Le 30 octobre 2003                  

Traduction certifiée conforme

Jean Maurice Djossou, LL.D.


                                                    COUR FÉDÉRALE

                       AVOCATS INSCRITS AU DOSSIER

DOSSIER :                                                         IMM-5873-02

INTITULÉ :                                                        YURIY TREMBLIUK

c.

MCI

LIEU DE L'AUDIENCE :                                             TORONTO (ONTARIO)

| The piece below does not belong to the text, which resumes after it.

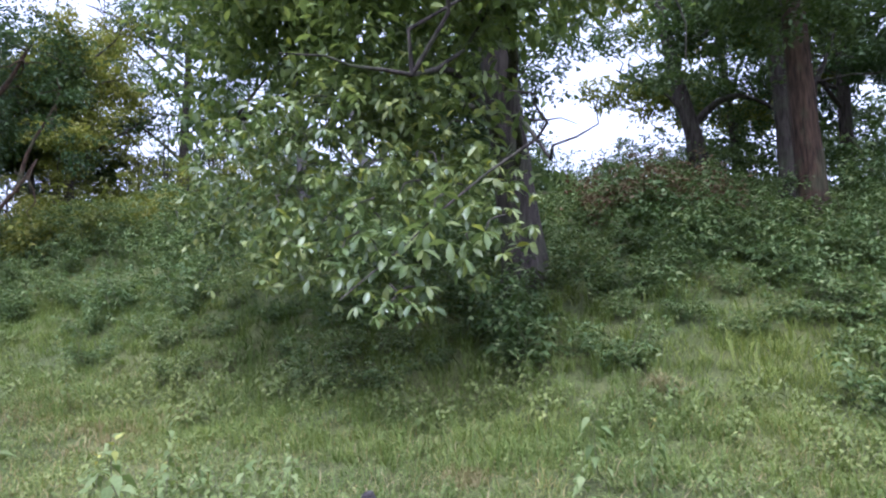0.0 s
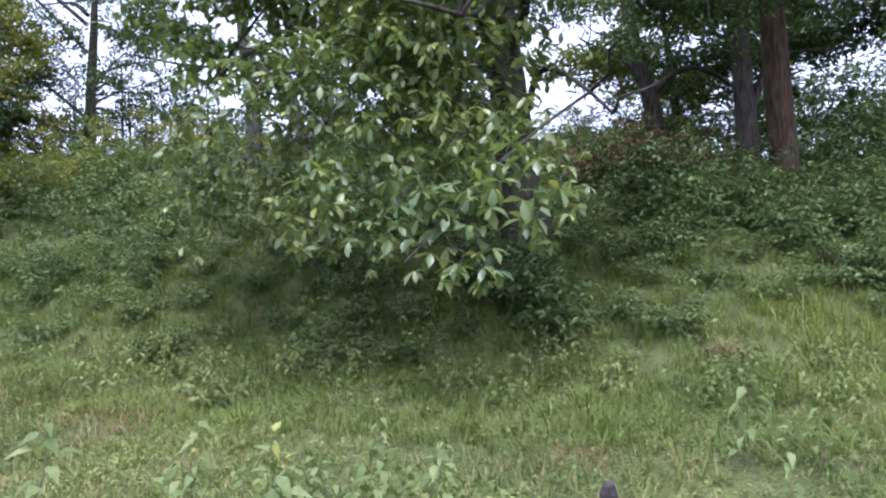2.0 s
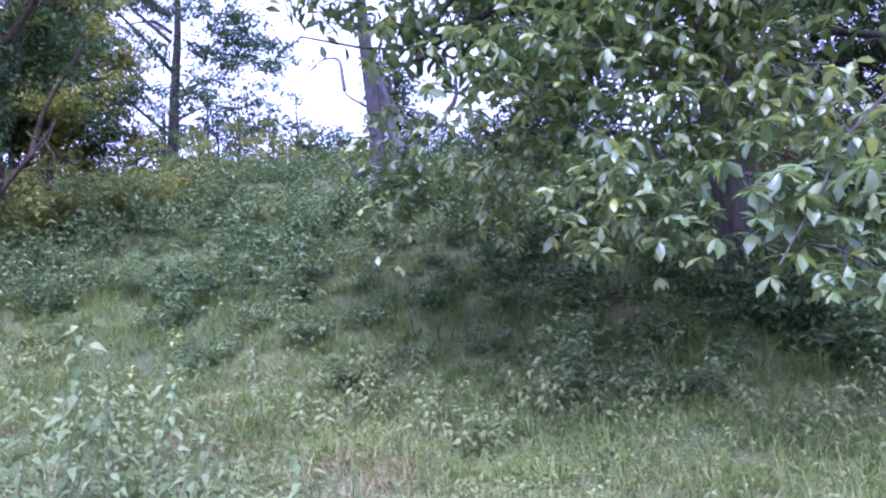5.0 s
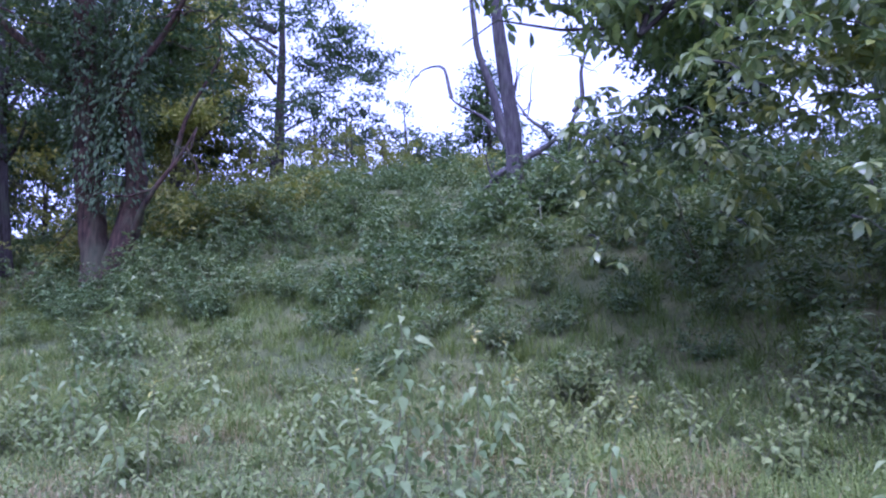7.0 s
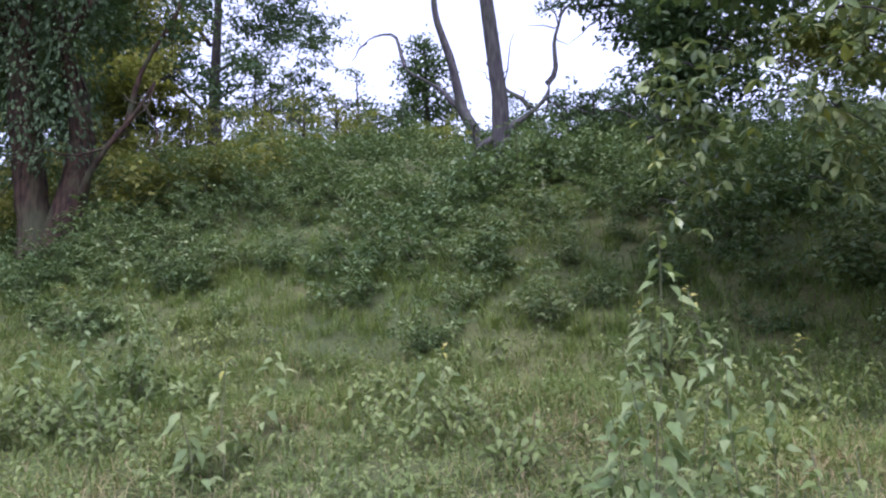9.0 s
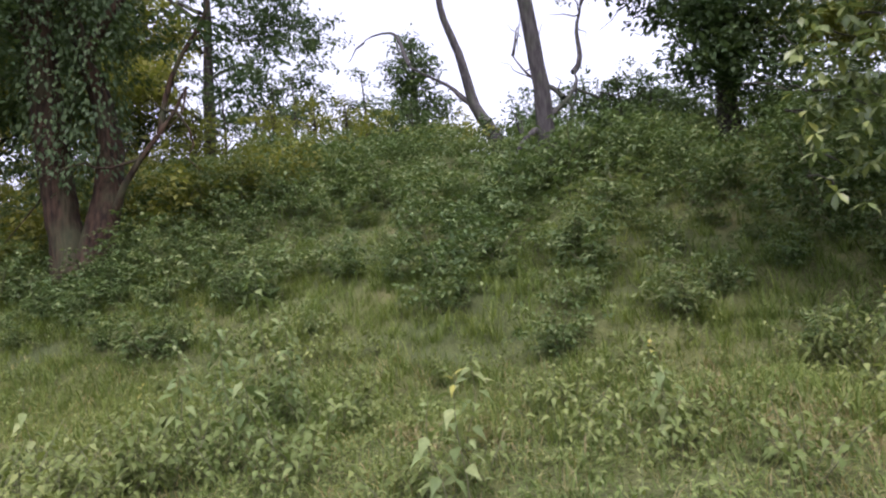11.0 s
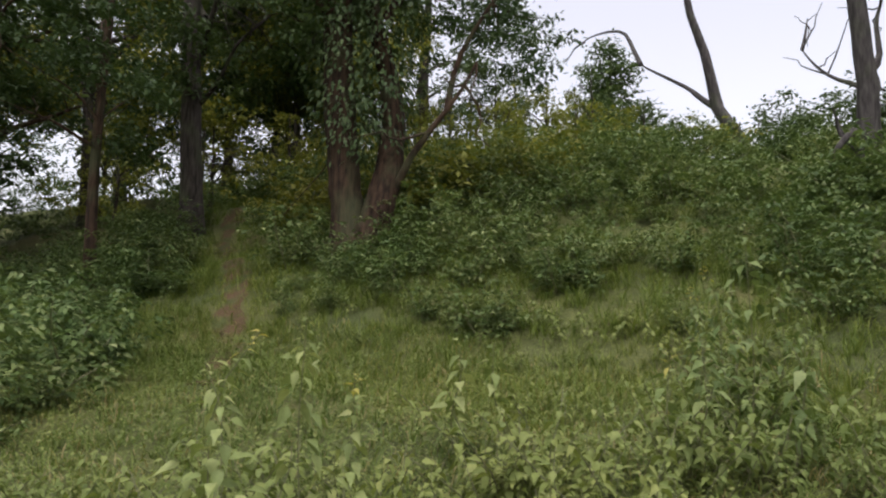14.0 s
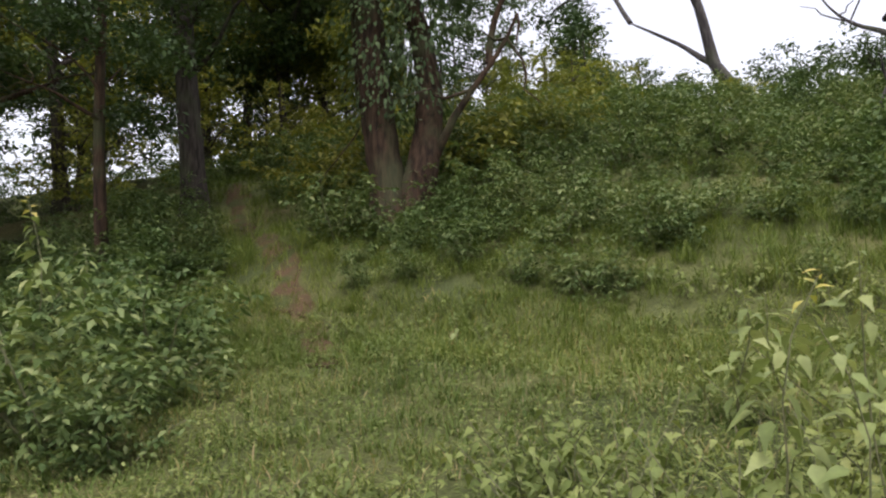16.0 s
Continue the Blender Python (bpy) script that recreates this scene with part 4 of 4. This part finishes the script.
grass("verge_grass", "short rough grass mixed with dry stalks on the verge", 165000, -6, 25, 0.8, 8.4, 0.08, 0.2, 0.0105, GRASS, 9, 1)
grass("tall_grass", "taller lush green grass at the foot of the bank", 80000, -8, 27, 5.9, 11.5, 0.1, 0.3, 0.0105, LUSH, 14, 2)
grass("bank_grass", "long green grass between the bushes on the bank", 65000, -10, 32, 9, 19, 0.18, 0.45, 0.013, LUSH, 16, 3)
grass("verge_grass", "short rough grass on the near side of the walk", 14000, -8, 25, -6, 1.0, 0.06, 0.14, 0.012, GRASS, 9, 4)


def withered(x, y, r):
    n = np.sin(1.9 * x + 0.7 * y) * np.sin(1.3 * y - 0.8 * x + 2) + np.sin(3.1 * x) * np.sin(2.7 * y) * 0.5
    return n + r.normal(0, 0.25, len(x)) > 0.35


grass("dry_grass", "patches of withered straw-coloured grass", 17000, 7, 13, 3.8, 8.4, 0.08, 0.22, 0.008, STRAW, 7, 5, withered)
grass("dry_grass", "tufts of withered straw-coloured grass", 5000, -3, 7, 2.6, 7.4, 0.06, 0.16, 0.007, STRAW, 10, 6, withered)
grass("dry_grass", "small flattened patch of bleached straw", 1500, 2.5, 2.95, 5.6, 5.95, 0.04, 0.12, 0.008, STRAW, 12, 8)
grass("dry_grass", "tuft of bleached straw at the foot of the bank", 700, 1.25, 1.55, 8.5, 8.8, 0.1, 0.3, 0.009, STRAW, 20, 9)


def herbs(name, label, count, s0, s1, u0, u1, mat, seed):
    """Small leaves of creeping plants lying among the grass, in patches."""
    r = np.random.default_rng(seed)
    patch = r.integers(0, count // 60, count)
    ps, pu, reach = r.uniform(s0, s1, count // 60), r.uniform(u0, u1, count // 60), r.uniform(0.08, 0.3, count // 60)
    x, y = plan(ps[patch] + r.normal(size=count) * reach[patch], pu[patch] + r.normal(size=count) * reach[patch])
    place = np.stack([x, y, height(x, y) + r.uniform(0.02, 0.13, count)], 1)
    v, f = scatter(QUAD_LEAF, place, r.uniform(0, 6.28, count), r.normal(0, 0.35, count), r.normal(0, 0.35, count), r.uniform(0.025, 0.06, count))
    return tagged(new(name, mesh_from(name, v, f, mat)), label, "plant", kind="stuff")


herbs("ground_herbs", "small creeping green leaves among the grass", 60000, -5, 24, 2.2, 8.0, WEED_LOW, 7)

DATE DE L'AUDIENCE :                                           LE 23 OCTOBRE 2003

MOTIFS DE L'ORDONNANCE :              LE JUGE GIBSON

DATE DES MOTIFS :                                                  LE 30 OCTOBRE 2003

COMPARUTIONS :

Krassina Kostadinov                                            POUR LE DEMANDEUR

Andrea Hammell                                                   POUR LE DÉFENDEUR

AVOCATS INSCRITS AU DOSSIER :

Lorne Waldman                                                    POUR LE DEMANDEUR

Avocat

Waldman & Associates

Toronto (Ontario)

Morris Rosenberg                                                 POUR LE DÉFENDEUR

Sous-procureur général du Canada

Ministère de la Justice

Toronto (Ontario)



[1]         (1993), 160 N.R. 315.

[2]         (1992), 143 N.R. 238 (C.A.F.).